### DATA PROVIDED:
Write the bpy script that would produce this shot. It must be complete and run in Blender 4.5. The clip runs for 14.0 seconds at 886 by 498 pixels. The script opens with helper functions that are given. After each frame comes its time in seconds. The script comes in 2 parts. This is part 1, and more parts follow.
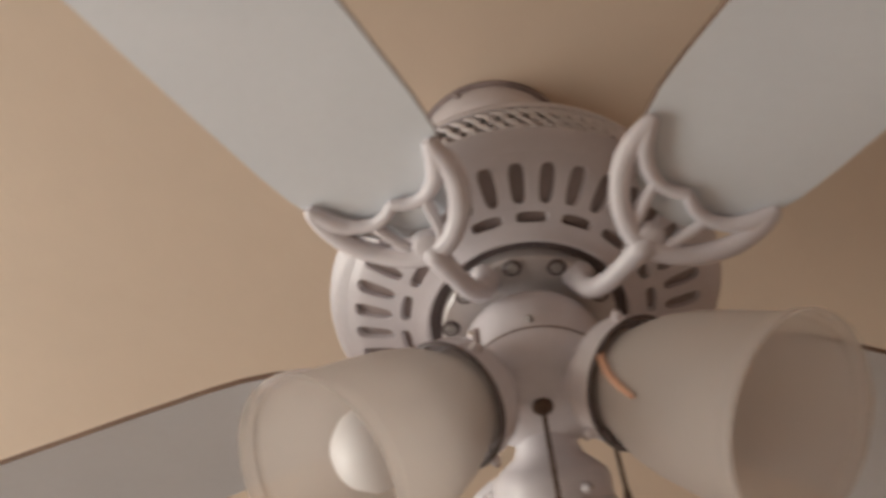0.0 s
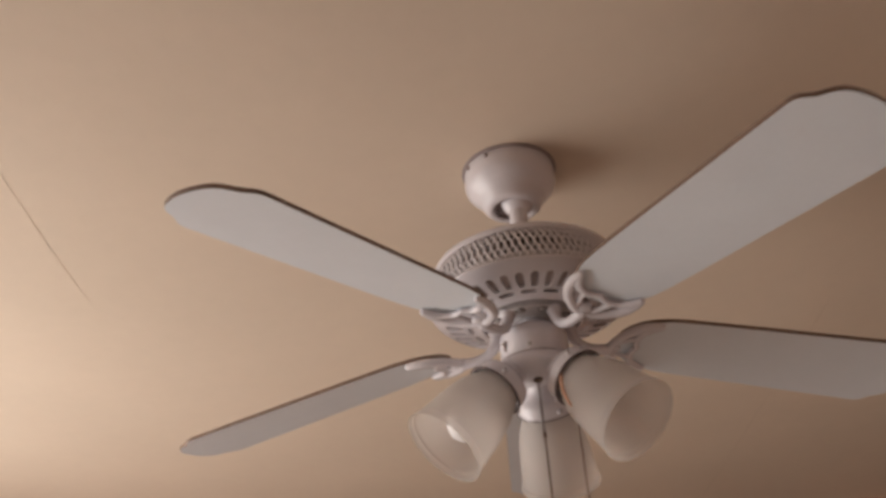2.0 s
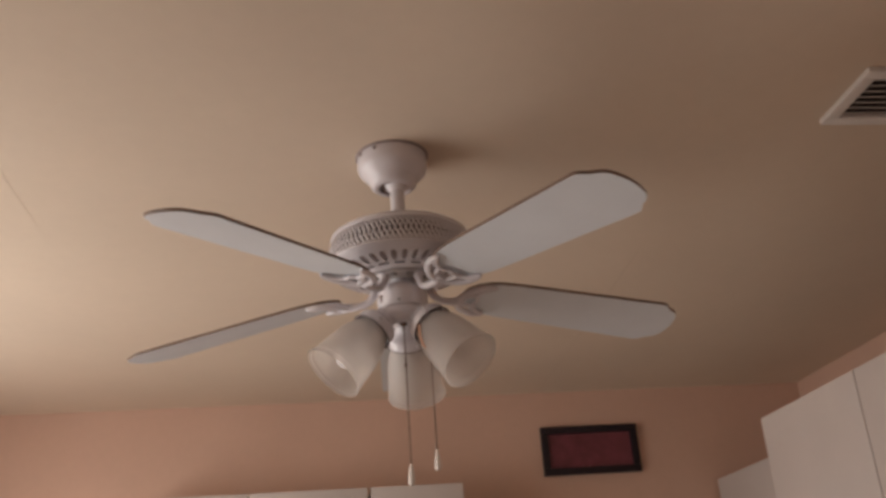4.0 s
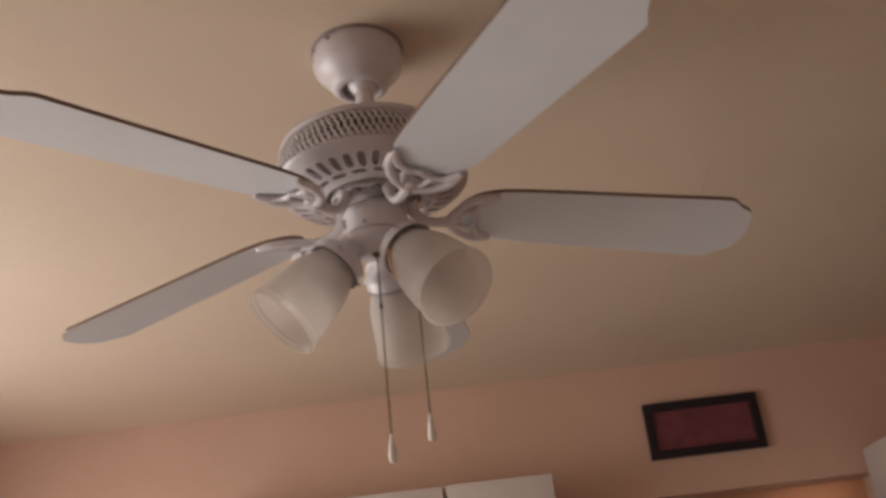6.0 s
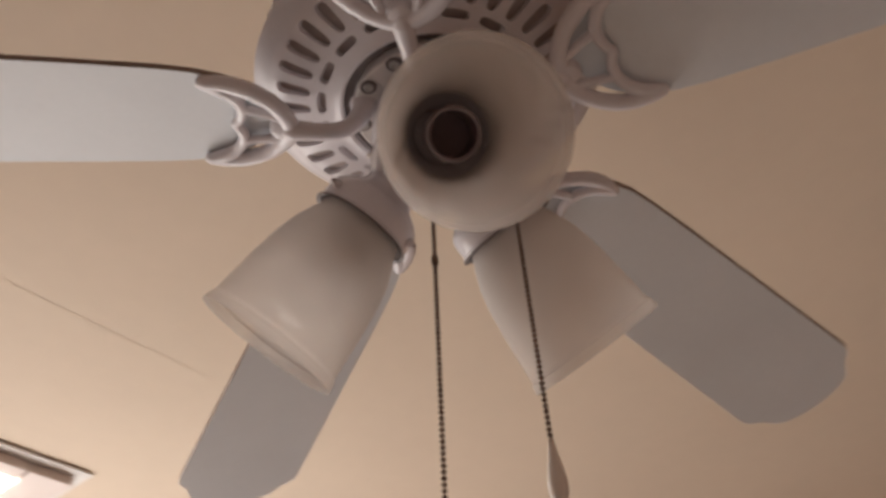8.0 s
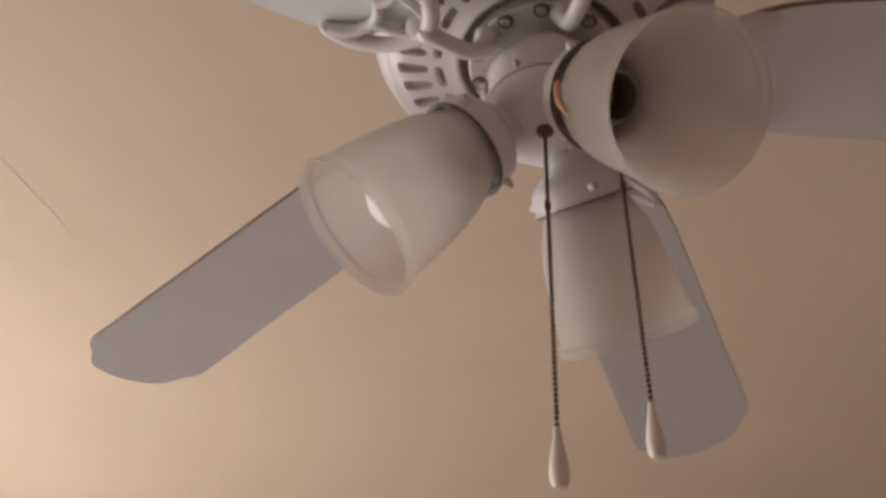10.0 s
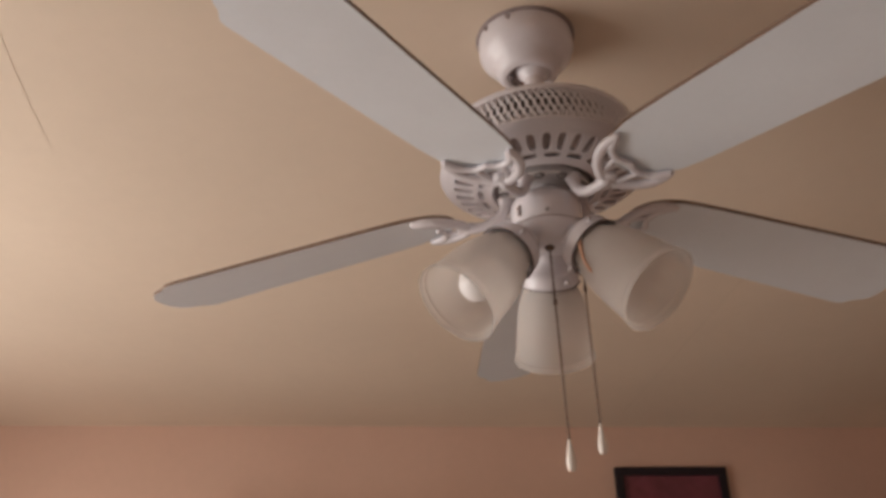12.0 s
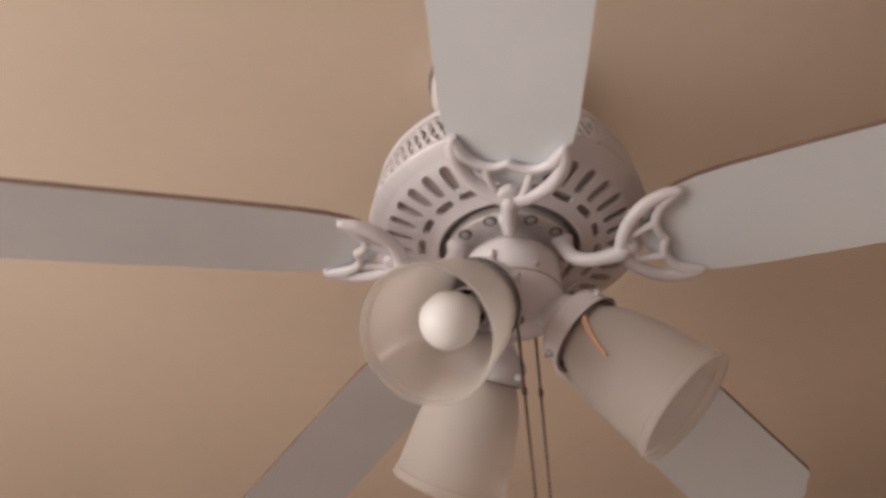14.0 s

### PROBLEM TO SOLVE:
Reproduce the material word for word. Any pictures should be left out of the copy.

### REPLY:
Write the bpy script that would produce this shot. It must be complete and run in Blender 4.5. The clip runs for 14.0 seconds at 886 by 498 pixels. The script opens with helper functions that are given. After each frame comes its time in seconds. The script comes in 2 parts. This is part 1, and more parts follow.
0.0 s
2.0 s
4.0 s
6.0 s
8.0 s
10.0 s
12.0 s
14.0 s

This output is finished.